Officials with Metrolink are still responding to recent movement detected in the railway’s foundation near San Clemente after Tropical Storm Kay.

The first row of anchors has been installed, and no additional movement in the slope has been detected, Carpenter said.

Completion of the project has been extended to late March because of the weather and site conditions. Previously, it was to be finished by the end of 2022.

“Discussions about when passenger service can safely resume are ongoing with our partners at Metrolink and the LOSSAN rail corridor agency,” Carpenter said.

North County Transit District continues to operate its Coaster commuter line between San Diego and Oceanside. Amtrak also makes runs between those two cities, and offers a “bus bridge” link between Oceanside and the Amtrak station at Irvine in Orange County.

In the meantime, the contractor hopes to begin excavations Wednesday for the second row of ground anchors, Carpenter said.

A railroad segment at San Clemente is closed for at least another month as track stabilization work continues.

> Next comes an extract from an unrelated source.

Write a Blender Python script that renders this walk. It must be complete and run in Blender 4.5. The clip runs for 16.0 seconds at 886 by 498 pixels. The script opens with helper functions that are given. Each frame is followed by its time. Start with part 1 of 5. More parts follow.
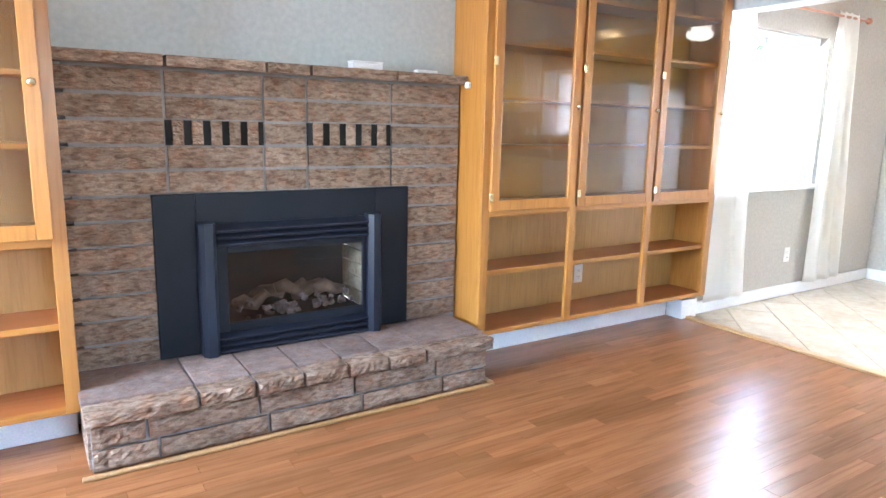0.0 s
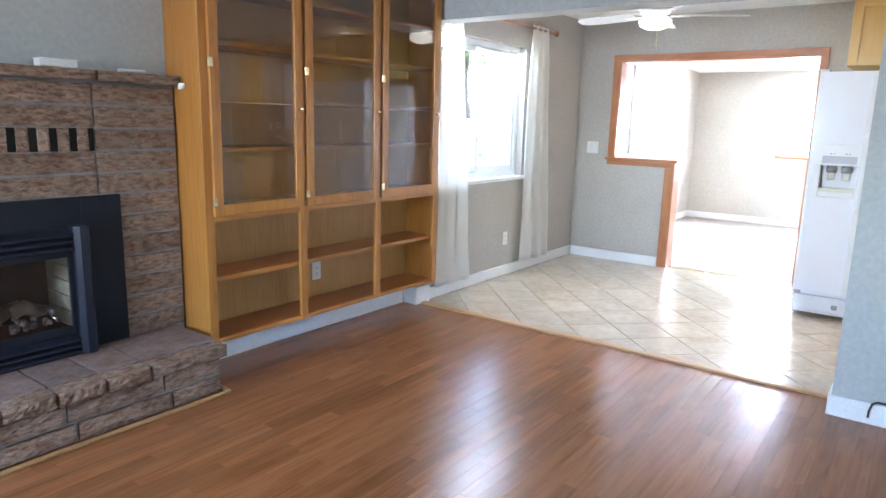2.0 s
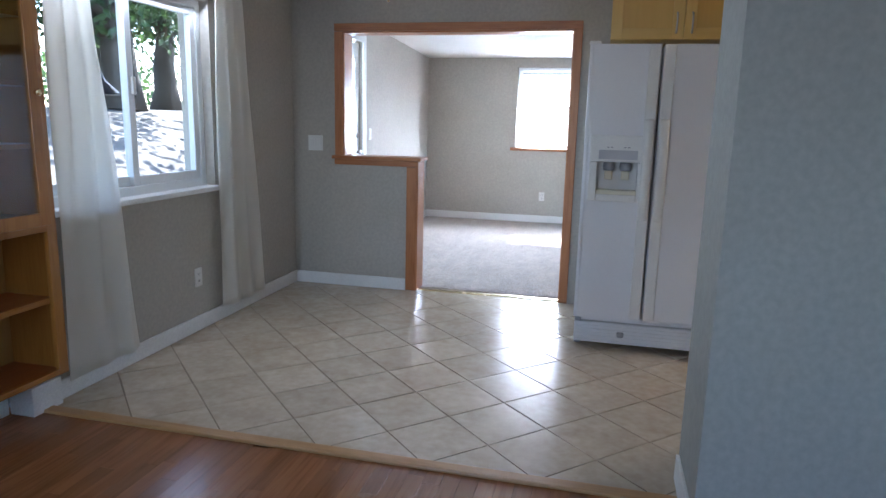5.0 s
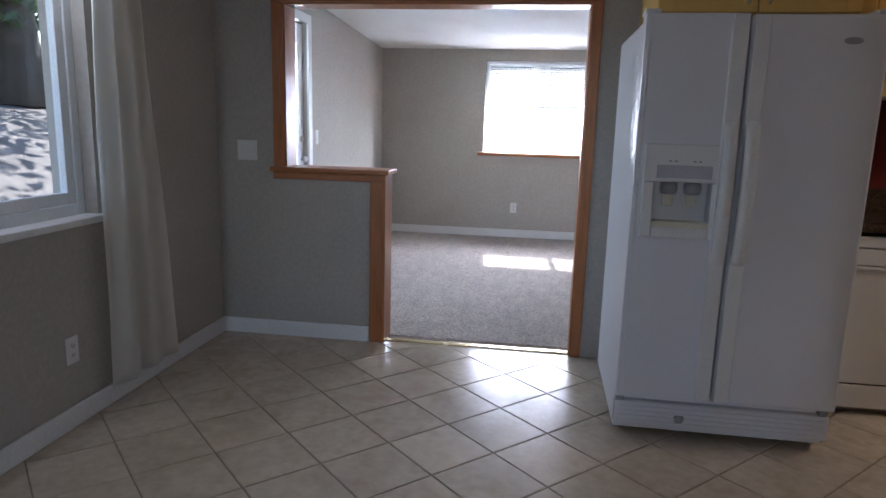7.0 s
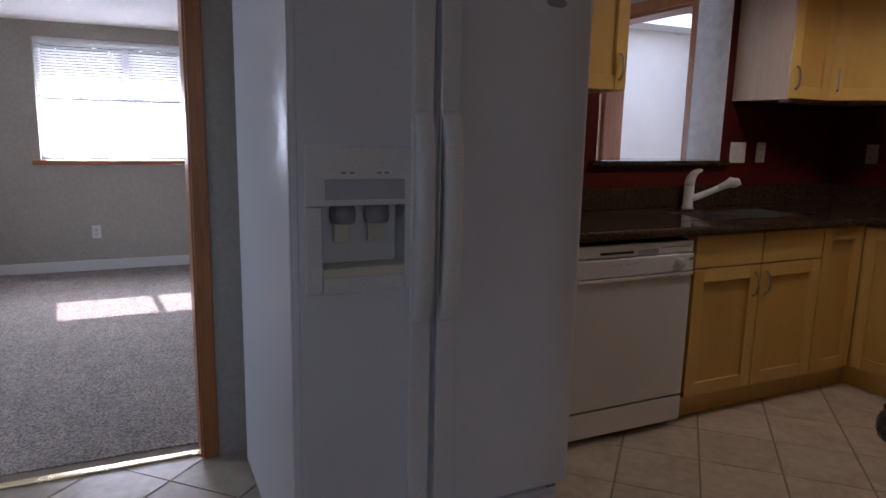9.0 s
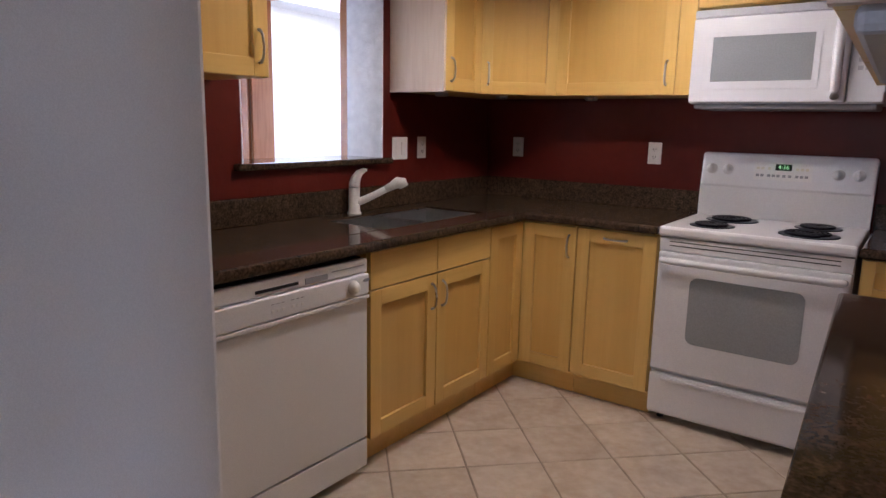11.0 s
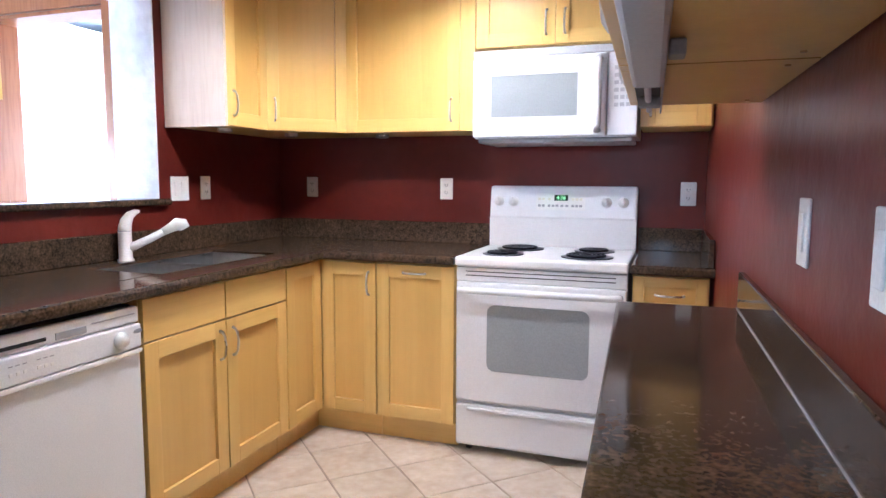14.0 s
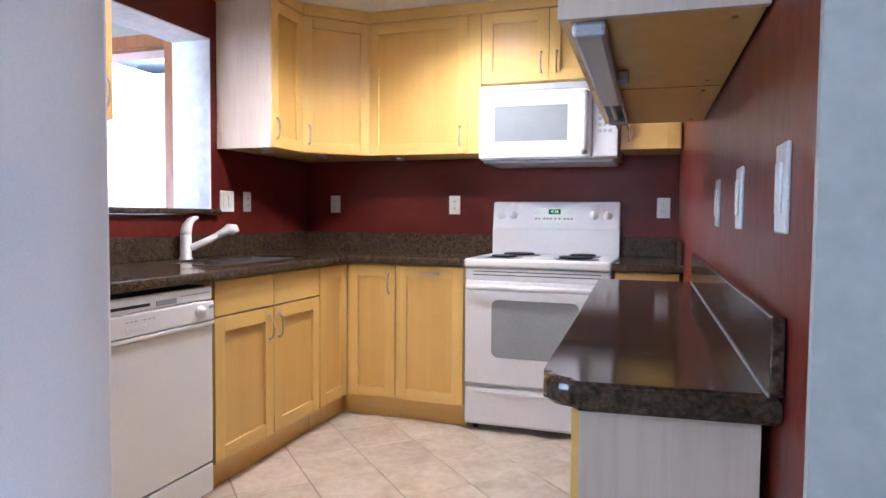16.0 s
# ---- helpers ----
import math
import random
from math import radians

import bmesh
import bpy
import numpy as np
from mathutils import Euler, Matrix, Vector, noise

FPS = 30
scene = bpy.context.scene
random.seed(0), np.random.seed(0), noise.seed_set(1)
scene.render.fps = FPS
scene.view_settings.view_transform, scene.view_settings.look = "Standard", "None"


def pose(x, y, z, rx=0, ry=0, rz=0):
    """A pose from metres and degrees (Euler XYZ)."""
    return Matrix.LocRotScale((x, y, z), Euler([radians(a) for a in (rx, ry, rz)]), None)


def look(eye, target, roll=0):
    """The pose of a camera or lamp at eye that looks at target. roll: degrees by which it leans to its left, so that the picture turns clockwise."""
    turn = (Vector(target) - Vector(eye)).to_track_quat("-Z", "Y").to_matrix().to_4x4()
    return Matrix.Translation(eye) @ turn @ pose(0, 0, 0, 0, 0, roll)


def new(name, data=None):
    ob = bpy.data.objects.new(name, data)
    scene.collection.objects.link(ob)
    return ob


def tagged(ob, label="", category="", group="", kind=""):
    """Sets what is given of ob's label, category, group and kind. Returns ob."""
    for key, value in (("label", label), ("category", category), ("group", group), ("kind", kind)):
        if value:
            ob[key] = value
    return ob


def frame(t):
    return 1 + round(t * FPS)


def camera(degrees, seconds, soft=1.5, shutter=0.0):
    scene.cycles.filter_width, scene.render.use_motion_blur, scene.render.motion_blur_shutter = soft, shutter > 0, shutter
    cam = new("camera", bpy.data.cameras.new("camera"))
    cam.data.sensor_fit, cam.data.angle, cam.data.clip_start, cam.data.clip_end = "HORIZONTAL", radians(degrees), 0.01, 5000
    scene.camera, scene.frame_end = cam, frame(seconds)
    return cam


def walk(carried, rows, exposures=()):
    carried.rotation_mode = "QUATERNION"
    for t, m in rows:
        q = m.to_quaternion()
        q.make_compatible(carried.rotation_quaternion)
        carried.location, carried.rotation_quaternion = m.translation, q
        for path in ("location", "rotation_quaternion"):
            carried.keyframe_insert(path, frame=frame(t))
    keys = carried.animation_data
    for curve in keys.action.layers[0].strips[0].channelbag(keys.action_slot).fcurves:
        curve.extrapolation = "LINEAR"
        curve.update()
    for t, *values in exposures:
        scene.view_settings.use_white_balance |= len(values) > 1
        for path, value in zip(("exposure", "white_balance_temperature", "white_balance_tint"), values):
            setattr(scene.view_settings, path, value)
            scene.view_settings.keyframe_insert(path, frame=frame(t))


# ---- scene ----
cam = camera(68.0, 16.0)
PATH = [
    (0, (0.056, 0.49, 1.265), (1.121, 2.142, 0.894), 1.3),
    (0.5, (0.076, 0.427, 1.253), (1.273, 1.989, 0.895), 1.1),
    (1, (0.1, 0.399, 1.268), (1.441, 1.837, 0.906), 1.2),
    (1.5, (0.114, 0.359, 1.275), (1.578, 1.673, 0.913), 1.1),
    (2, (0.13, 0.323, 1.333), (1.709, 1.488, 0.95), 1.5),
    (2.5, (0.307, 0.398, 1.316), (2.006, 1.381, 0.934), 1.6),
    (3, (0.531, 0.447, 1.32), (2.3, 1.298, 0.938), 1.5),
    (3.5, (0.759, 0.572, 1.329), (2.585, 1.293, 0.945), 1.4),
    (4, (1.014, 0.692, 1.304), (2.91, 1.204, 0.925), 1.3),
    (6.5, (2.462, 1.283, 1.3), (4.382, 1.686, 0.914), 1.4),
    (7, (2.703, 1.389, 1.303), (4.646, 1.672, 0.924), 1.6),
    (7.5, (3.004, 1.408, 1.297), (4.968, 1.473, 0.921), 1.4),
    (8, (3.276, 1.424, 1.294), (5.233, 1.251, 0.921), 1.1),
    (8.5, (3.517, 1.469, 1.308), (5.404, 0.912, 0.951), 1.4),
    (9, (3.805, 1.358, 1.282), (5.586, 0.519, 0.932), 1.2),
    (9.5, (4.055, 1.259, 1.284), (5.73, 0.224, 0.932), 1.6),
    (10, (4.201, 1.177, 1.307), (5.698, -0.099, 0.949), 1.7),
    (12.5, (4.286, 0.658, 1.339), (5.09, -1.139, 0.985), 0.3),
    (13, (4.277, 0.694, 1.317), (4.979, -1.151, 0.992), 0.2),
    (13.5, (4.271, 0.749, 1.277), (4.93, -1.118, 0.998), 0.2),
    (14, (4.275, 0.818, 1.25), (4.93, -1.06, 1.041), 0.3),
    (14.5, (4.289, 0.952, 1.19), (4.945, -0.933, 1.058), 0.3),
    (15, (4.299, 1.123, 1.163), (4.941, -0.768, 1.057), 0.5),
    (15.5, (4.246, 1.199, 1.138), (4.89, -0.692, 1.039), 0.6),
    (16, (4.18, 1.33, 1.126), (4.826, -0.56, 1.029), 0.5),
]
EXPOSURES = [(0.0, 6.0, 5600, 12), (0.5, 5.85, 5600, 12), (1.0, 5.65, 5550, 12), (1.5, 5.35, 5550, 12), (2.0, 5.0, 5500, 12), (2.5, 4.55, 5500, 13), (3.0, 4.2, 5450, 13), (3.5, 3.9, 5400, 13), (4.2, 3.6, 5350, 13), (6.3, 2.6, 5500, 15), (7.0, 2.3, 5600, 18), (8.0, 1.75, 5650, 21), (8.5, 1.5, 5650, 21), (9.0, 1.55, 5750, 25), (9.5, 2.0, 5850, 26), (10.2, 2.45, 5800, 26), (12.3, 4.0, 5000, 24), (13.5, 4.35, 4900, 20), (14.5, 4.5, 4850, 18), (16.0, 4.35, 4950, 19)]
walk(cam, [(t, look(eye, target, roll)) for t, eye, target, roll in PATH], EXPOSURES)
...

“The heavy rainfall over several days created very muddy and slippery conditions,” he said Tuesday. “Crews are working today moving what dirt they can to smooth out large areas of pooled water to help dry out the site.

“Like everyone who travels this critical link in the state’s rail network, we want to see this emergency work completed as quickly as possible, but at the same time we have to be certain that trains are running on stable tracks and passenger safety is never compromised.”

The seaside route is the only rail connection between San Diego and Los Angeles, and the rest of the United States. Freight service has continued across the repair site, although at reduced speeds and frequency.

The segment is part of the LOSSAN corridor between San Diego, Los Angeles and San Luis Obispo, which is the second-busiest passenger train route in the United States, surpassed only by the Northeast Corridor between Washington, D.C., and Boston.